** Start Entries **

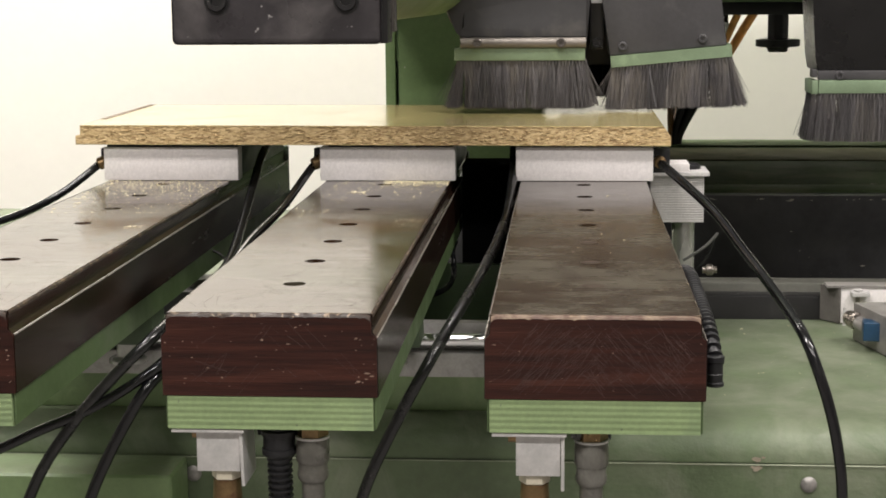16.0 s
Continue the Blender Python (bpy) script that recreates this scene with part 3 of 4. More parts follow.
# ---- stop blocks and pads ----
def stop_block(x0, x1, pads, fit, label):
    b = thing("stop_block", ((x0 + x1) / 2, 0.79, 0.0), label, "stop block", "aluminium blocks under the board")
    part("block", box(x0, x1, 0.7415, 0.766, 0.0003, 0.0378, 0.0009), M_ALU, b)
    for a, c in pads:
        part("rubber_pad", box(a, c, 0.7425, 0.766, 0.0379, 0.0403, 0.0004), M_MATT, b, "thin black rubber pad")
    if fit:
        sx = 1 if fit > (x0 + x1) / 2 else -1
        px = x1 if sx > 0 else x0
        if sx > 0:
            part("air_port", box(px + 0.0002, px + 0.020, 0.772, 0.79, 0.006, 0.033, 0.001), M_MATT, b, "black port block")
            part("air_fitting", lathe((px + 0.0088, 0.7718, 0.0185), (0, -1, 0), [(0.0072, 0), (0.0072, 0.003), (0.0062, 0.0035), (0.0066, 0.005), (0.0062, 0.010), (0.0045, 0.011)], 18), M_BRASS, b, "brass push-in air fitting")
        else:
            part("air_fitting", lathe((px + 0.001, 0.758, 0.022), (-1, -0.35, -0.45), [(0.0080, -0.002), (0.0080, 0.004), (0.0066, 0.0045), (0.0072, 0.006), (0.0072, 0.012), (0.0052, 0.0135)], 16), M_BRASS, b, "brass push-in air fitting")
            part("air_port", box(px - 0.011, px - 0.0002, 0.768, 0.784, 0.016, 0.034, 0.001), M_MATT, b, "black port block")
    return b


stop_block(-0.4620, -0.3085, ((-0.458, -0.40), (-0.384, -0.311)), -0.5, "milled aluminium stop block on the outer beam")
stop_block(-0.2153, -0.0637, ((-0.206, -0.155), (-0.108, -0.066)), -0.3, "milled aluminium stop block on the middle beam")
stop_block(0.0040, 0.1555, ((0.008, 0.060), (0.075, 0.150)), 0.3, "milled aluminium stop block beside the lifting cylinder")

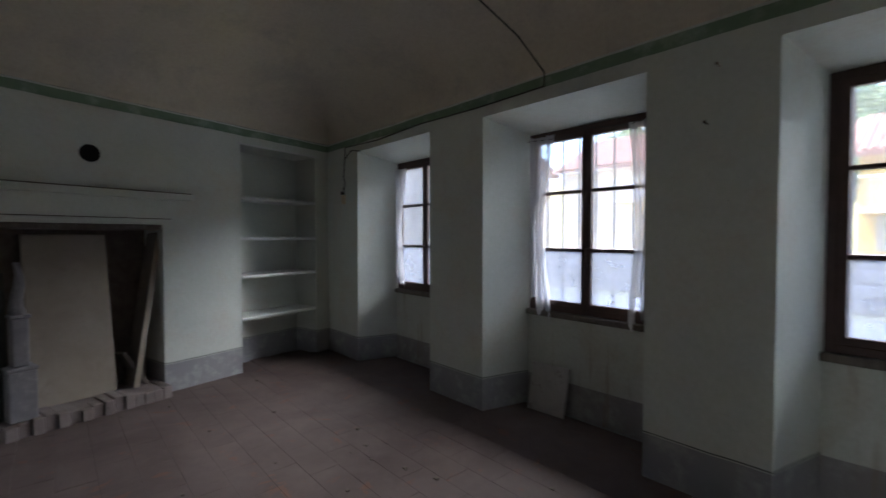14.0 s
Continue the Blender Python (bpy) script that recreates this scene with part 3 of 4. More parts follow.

** End Entries **

Give only the number of lines in the preceding material that contain the string "part".

8